England reached a position of strength on 211 for three on the first day of the fifth and final Test at Sydney before bad light and rain cut short their progress, with Joe Root and Harry Brook – who at times lived dangerously against the short ball – unbeaten on 72 and 78 respectively.
At 57 for three after Ben Stokes won his fourth toss of the series, it looked as if Australia might take charge, but the Yorkshire duo hit compiled England’s biggest stand of the winter, before the umpires took the players off at 2.55pm with exactly half the day’s 90-over allocation bowled.
Earlier, England’s top three came and went in a hurry after Ben Duckett and Zak Crawley had begun with a lively stand of 35. Duckett raced to 27 off 24 balls but fell to Mitchell Starc for the fifth time in the series when he played at one that left him – taking his Test average below 40 for the first time since the end of the New Zealand tour a year ago.
Crawley was then pinned leg-before by Michael Neser for 16, the result of a nothing shot as he aimed across the line, and Jacob Bethell looked the part until he was undone by Scott Boland’s bounce and movement outside off stump, and was caught behind for 10.
The Ashes gets political
These have been the hot-take Ashes, with ex-pros lining up to dispense their wisdom in the commentary box – especially Australians with a distaste for Bazball. But can anything have matched the opinion put forward on the first morning at Sydney in the Fox commentary box by the former prime minister John Howard? On the thorny subject of Brook, Howard – a self-confessed cricket tragic – opined that he ‘owes his country a big score’. So far, so good.
Heroes in the stands
There was barely a dry eye at the SCG 10 minutes before the start of play, as the crowd rose to acknowledge the first responders from the Bondi Beach atrocity that took place on December 14 less than three miles to the east. A group of ambulance staff, nurses and lifeguards walked through a guard of honour formed by the Australian and England teams. Also present was Ahmed Al Ahmed, his left arm still in a sling after he was wounded while disarming one of the gunmen.

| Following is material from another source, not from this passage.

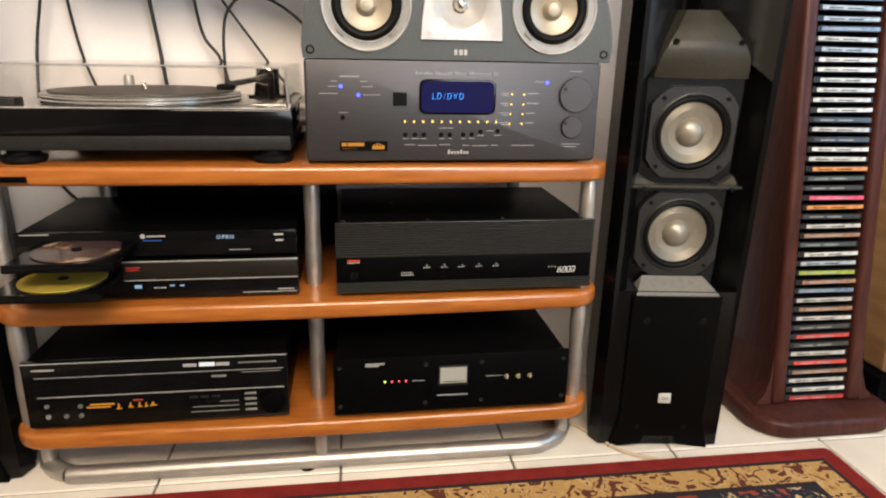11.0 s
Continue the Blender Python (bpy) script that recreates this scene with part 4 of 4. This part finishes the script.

One of the heroes of the Bondi Beach atrocity, Ahmed Al Ahmed was honoured at the Sydney Cricket Ground
First-responders were given a guard of honour in front of an emotional crowd on Day One
Hosts field previously unimaginable line-up
The media centre here is named in honour of Richie Benaud, whose leg-breaks brought him 248 Test wickets for Australia. What, then, would he have made of the home side’s decision to enter a Sydney Test without a frontline spinner for the first time since 1887-88? At the toss, Steve Smith said the conditions had left Australia with little option, but it still felt like sacrilege at a ground that was once the nation’s spin-bowling spiritual home.
Anyone know the answer to five down?
England head coach Brendon McCullum was ‘caught red-handed’ by Channel 7’s cameras as he passed the time during the Root-Brook stand with a book of crosswords in the SCG’s beautiful old pavilion. As he flicked between the puzzle he was working on and the back of the book, the former Australian opener and coach Justin Langer exclaimed from the commentary box: ‘You’ve got to be careful there on national TV looking up the answers! Come on, Baz – you’re better than that, my friend… Caught red-handed, Baz!’ McCullum was gloriously oblivious to the unfolding outrage.